Up to 30 per cent of the newly established NZ Government Venture Capital Fund (VCF) could be allocated to “foreign” entities, rules included in the just-released policy statement confirm.
Designed to bolster access to capital for promising NZ start-up companies, the NZ$300 million (A$280 million) VCF also has a mandate to support the local venture capital scene.
And while the bulk of VCF investments must flow through funds with a NZ “connection”, the concept is broadly defined in the policy statement to include funds with:
- a track record of investing in New Zealand entities;
- collaborating with domestic investors and funds;
- hosting one or more investment committee meetings in New Zealand;
- undertaking capital raising activities in New Zealand and developing a New Zealand investor base;
- having senior investment personnel attend pitch events and/or networking events, recruiting, training; and,
- developing new staff and providing exposure to global best practice.
“The intention of this program is to use a mix of fund managers including those that have previously operated in New Zealand and know the market well, but also international managers that are able to bring international connectivity, expertise, and new skill sets to the market,” the VCF policy statement says.
“Acknowledging the requirement to further develop the breadth of the skill base in this sector, government may also support one or two new fund managers which show significant potential and/or where they have a strong track record and other required capabilities albeit outside of venture capital fund management.”
However, Lance Wiggs, principal of LWCM (which manages NZ venture capital outfit Punakaiki), said the loose definition ‘NZ connection’ would favour offshore firms over local managers.
Wiggs said while last-minute changes to the VCF legislation adding support for local industry as a goal was positive, the details suggested larger, overseas managers would dominate the ultimate fund-of-funds line-up.
“The added language helps,” he said. “But the way the mandate is written creates a temptation for the VCF to go with the biggest offshore managers.

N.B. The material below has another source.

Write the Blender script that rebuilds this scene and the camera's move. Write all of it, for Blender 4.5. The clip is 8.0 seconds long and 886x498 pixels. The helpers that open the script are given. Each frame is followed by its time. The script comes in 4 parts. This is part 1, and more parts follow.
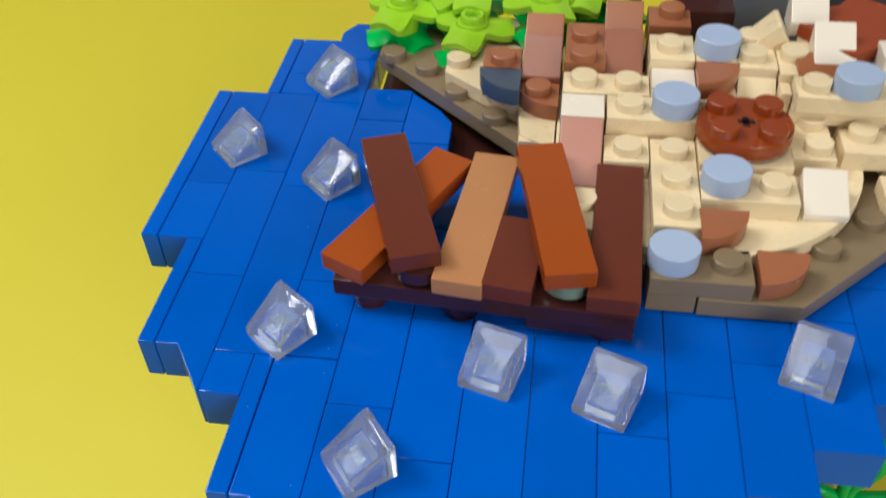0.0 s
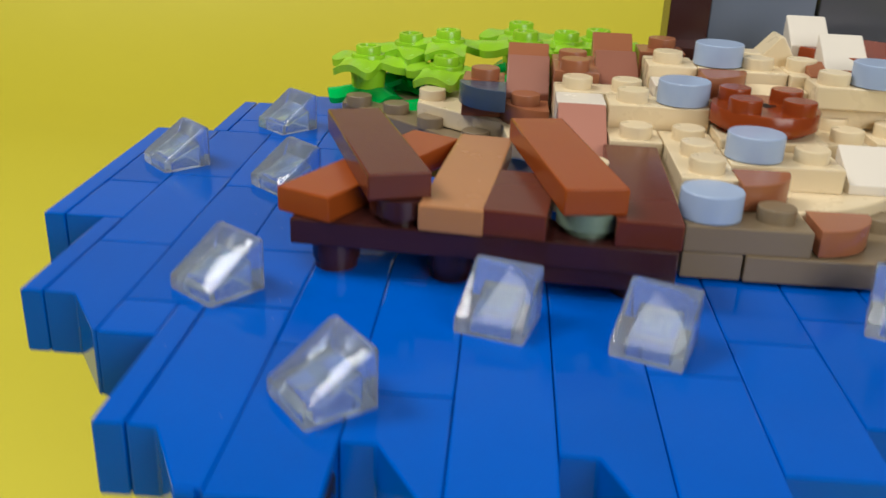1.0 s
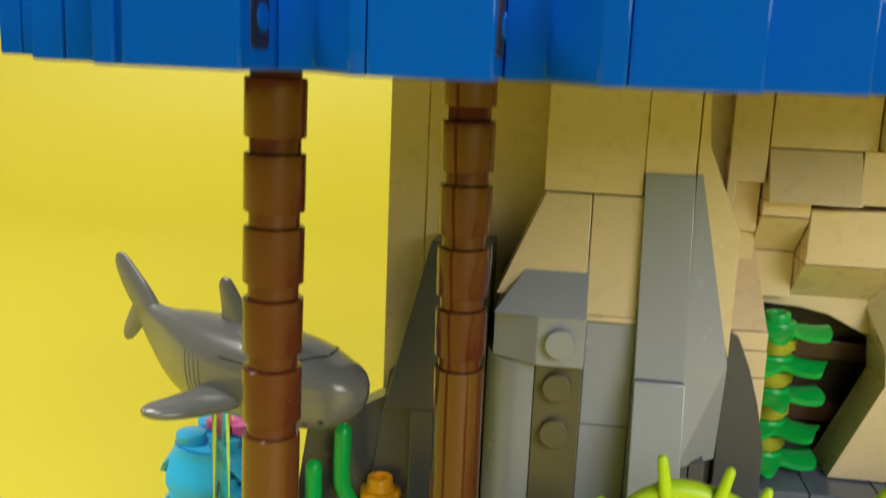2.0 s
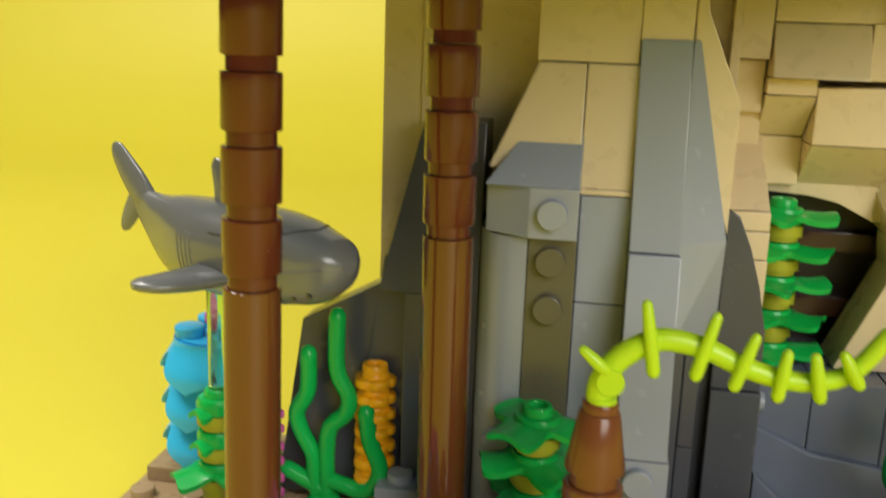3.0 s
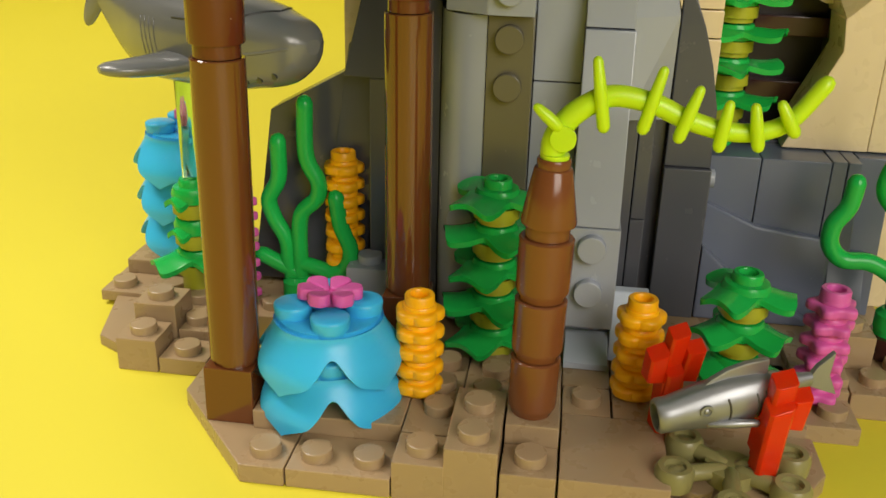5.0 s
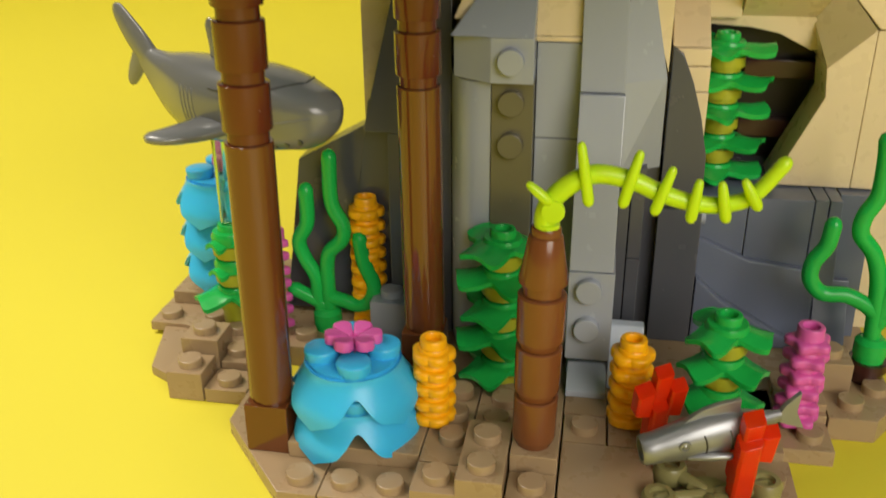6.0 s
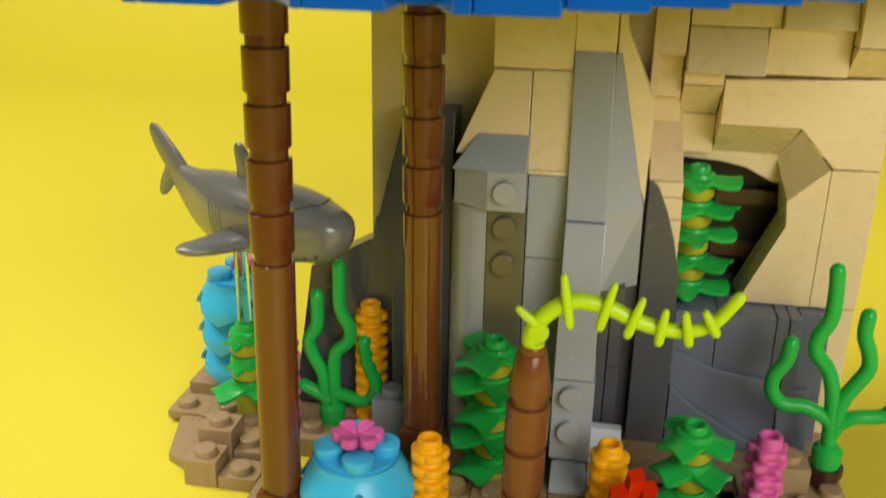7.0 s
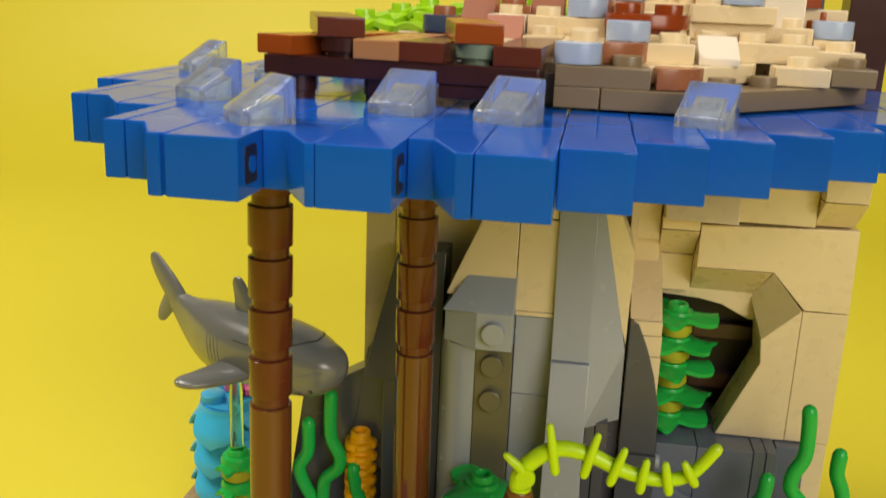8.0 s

The NZ connection definition is very broad – the local industry always struggled with that.”
Due to start dishing out money in the first half of this year, the VCF will be seeded by $240 million originally destined for the NZ Superannuation Fund (NZS) and NZ$60 million sourced from the NZ Venture Investment Fund (NZVIF).
The NZS takes on governance and administrative roles for the VCF, which will be managed by the NZVIF.
Established in 2002, the Government-owned NZVIF (which also runs the related Seed Investment Fund launched in 2006) “succeeded in catalysing the early stage capital markets in New Zealand, which did not exist prior to the programs”, the VCF policy statement says.
“However, they have not yet enabled the early stage capital markets to be self-sustainable,” the document says.
The VCF is intended to both bridge the gap in early-stage investment for NZ companies and build the local venture capital market.
“In time, more developed venture capital markets, with better resourced and connected fund managers that generate returns appropriate for the sector, should help attract private capital and new investors into this sector,” the policy statement says. “The potential investors in this space may include domestic institutions, KiwiSaver funds, corporates, iwi, private family investments, retail investors, and some offshore investors.”
In a statement, Finance Minister Grant Robertson said the VCF, along with other government policies, would “help weight investment towards the productive sectors, lift economic performance and contribute to building a productive nation”.
Robertson said the VCF must also “take into account the Government’s economic strategy and plan to transition to a low carbon economy”.